Is it in the national interest to enter into a legally binding agreement from which we will have no unilateral right to withdraw, to bind the hands of future Parliaments and to make us reliant on the permission of a foreign power or court to fulfil our manifesto promises? Is it in the national interest to risk fracturing our United Kingdom by making Northern Ireland a rule-taker in further areas, including goods, agricultural products and VAT? The backstop provides for an all-UK customs union and regulatory alignment in Northern Ireland—a gift to the Scottish separatists and, along with the backsliding on fishing rights, a slap in the face for the 13 Scottish Tory MPs elected to preserve our union and save us from a Corbyn coalition Government.
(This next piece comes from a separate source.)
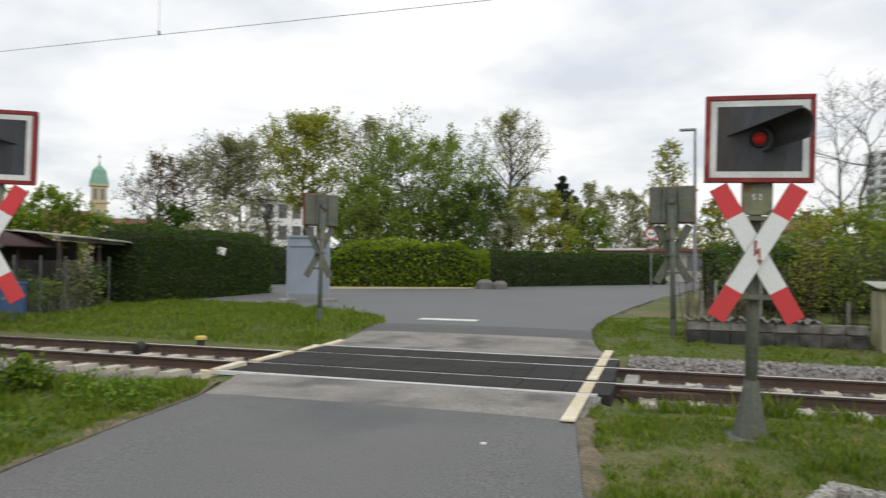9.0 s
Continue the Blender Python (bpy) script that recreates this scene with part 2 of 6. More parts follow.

It is not just for the Scottish separatists. As we heard, the noble Lord, Lord Wigley, is already on to the opportunities to argue the case for Welsh nationalists on the back of these proposals. It is a total betrayal of the Democratic Unionist Party, which was assured that no unionist—indeed, no Prime Minister—could ever countenance a border in the Irish Sea, so eloquently explained by the noble Lords, Lord Browne of Belmont and Lord McCrea, in an outstanding maiden speech.

This is a hokey-cokey agreement, leaving our country half in and half out of a failing organisation in defiance of a promise given by a Conservative Government—indeed, by all political parties—that they would implement whatever the people decided in the referendum. We spent nearly £10 million of taxpayers’ money putting leaflets through every door giving that promise. Now people are prepared to cast it aside. We were told that no deal is better than a bad deal. Now, apparently, the national interest requires us to accept that a bad deal is better than no deal. We were told that nothing is agreed until everything is agreed. Now it seems that everything is agreed for nothing. It seems we have stumbled into an episode of “Yes Minister”, where it is being argued that it is necessary for us to leave in order to remain. There is still time for the Prime Minister and the Cabinet to change course and keep faith with those 17.4 million people who were promised that, if they followed us, we would give them their country back.